Mar 22nd, 2022 in by admin

NO WORKERS’ COMPENSATION IMMUNITY FOR ELECTRIC COMPANY BASED ON THE STATUTORY EMPLOYER RELATIONSHIP, WHEN THE CONTRACT WITH THE INJURED VICTIMS’ EMPLOYER DID NOT SHOW THAT IT HAD SUBLET ANY PART OF THE CONTRACT IT HAD ENTERED INTO WITH A THIRD PARTY. 

Tampa Electric Co, v. Gansner, 45 Fla. L Weekly D2358 (Fla. 2nd DCA October 16, 2020):

Tampa Electric, a public utility, owned an electrical generating facility in Hillsboro County. The injured victims were employees of Zachry Industrial Inc, an entity with whom Tampa Electric had contracted to provide maintenance work at the electrical generating facility it owned.

When the two workers were significantly injured and sued Tampa Electric, Tampa Electric raised workers’ compensation immunity. For the purposes of §440.10(1)(b), Tampa Electric would be entitled to workers’ compensation immunity as a statutory employer if it were considered a “contractor” that “sublet any part” of its “contract work” to the plantiffs’ employer as the subcontractor. To be considered a contractor, Tampa Electric’s “primary obligation in performing a job or providing a service must arise out of a contract.”

The undisputed facts showed that Tampa Electric had not sublet part of a contract with a third party. Instead, it asserted that there was an implied contractual obligation arising out of the tariff it had with its customers to supply them with electricity.

However, there is not a statutory employer relationship simply because a party enters into a contract with another that contributes to or facilitates work under a separate contract.

Tampa Electric’s “contract work” with its customers under the tariff did not include the maintenance of its electrical generating equipment at its facilities.

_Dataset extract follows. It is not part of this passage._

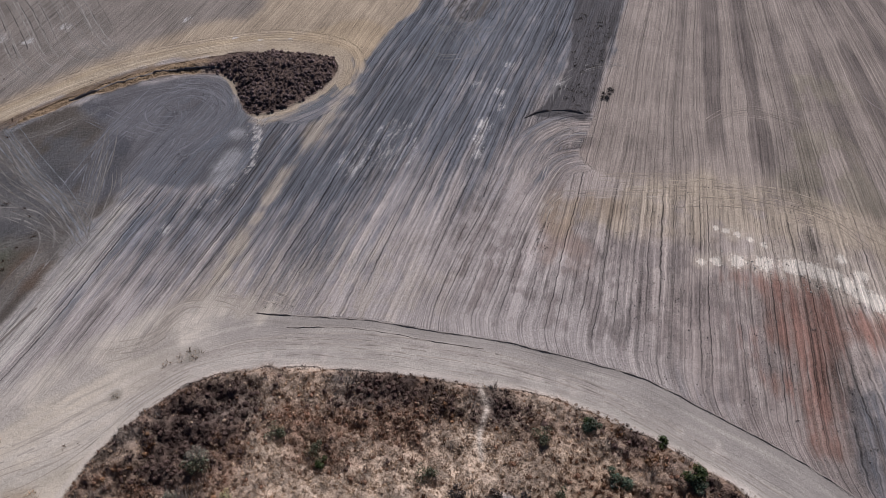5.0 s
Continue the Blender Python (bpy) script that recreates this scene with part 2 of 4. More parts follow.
    comb_ = calc(t, "ADD", calc(t, "MULTIPLY", calc(t, "SUBTRACT", drawn, 0.5), 3.0), calc(t, "MULTIPLY", calc(t, "SUBTRACT", ragged, 0.5), 1.3))
    comb_ = calc(t, "ADD", comb_, calc(t, "MULTIPLY", tone_of(1.3, 37.0), 0.5))
    base = tone.outputs["Color"]
    for amount, edge, lo, hi, rgb in (
            (kinds.outputs[1], comb_, -0.15, 1.05, (0.120, 0.129, 0.147)), (kinds.outputs[2], comb_, 0.2, 1.0, (0.255, 0.145, 0.113)),
            (soils.outputs["Alpha"], fray, 0.62, 0.85, (0.46, 0.435, 0.41)), (kinds.outputs[0], fray, 0.36, 0.62, (0.66, 0.595, 0.51))):
        there = spread(amount, 0.02, 0.2, 0.0, 1.0)
        m_ = calc(t, "MULTIPLY", calc(t, "MULTIPLY", spread(calc(t, "ADD", amount, edge), lo, hi, 0.0, 1.0), there), 0.92)
        blend = t.nodes.new("ShaderNodeMix")
        blend.data_type = "RGBA"
        t.links.new(m_, blend.inputs[0])
        t.links.new(base, blend.inputs[6])
        blend.inputs[7].default_value = (*rgb, 1)
        base = blend.outputs[2]
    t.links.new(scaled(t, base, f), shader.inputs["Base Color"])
    h = calc(t, "ADD", calc(t, "MULTIPLY", streak, 0.12), calc(t, "MULTIPLY", fine, 0.3))
    h = calc(t, "ADD", h, calc(t, "MULTIPLY", dark, -0.15))
    h = calc(t, "ADD", h, calc(t, "MULTIPLY", hair, -0.1))
    h = calc(t, "ADD", h, calc(t, "MULTIPLY", pale, 0.12))
    h = calc(t, "MULTIPLY", h, s)
    h = calc(t, "ADD", h, calc(t, "MULTIPLY", calc(t, "ADD", calc(t, "MULTIPLY", clod, 0.45), calc(t, "MULTIPLY", grain, 0.1)), tone.outputs["Alpha"]))
    h = calc(t, "SUBTRACT", h, calc(t, "MULTIPLY", calc(t, "MULTIPLY", tuft, 0.6), tuft_gate))
    bump(t, shader, h, 1.0, 0.4)
    return m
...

Here, Tampa Electric’s obligation to maintain its equipment arose purely out of an administrative regulation, and was not an obligation that it could “sublet” to a third party for the purposes of section §440.10(1)(b) absent a concomitant contractual obligation. As such, the court ruled the plaintiffs’ case could proceed against Tampa Electric because there was no workers’ compensation immunity to protect it.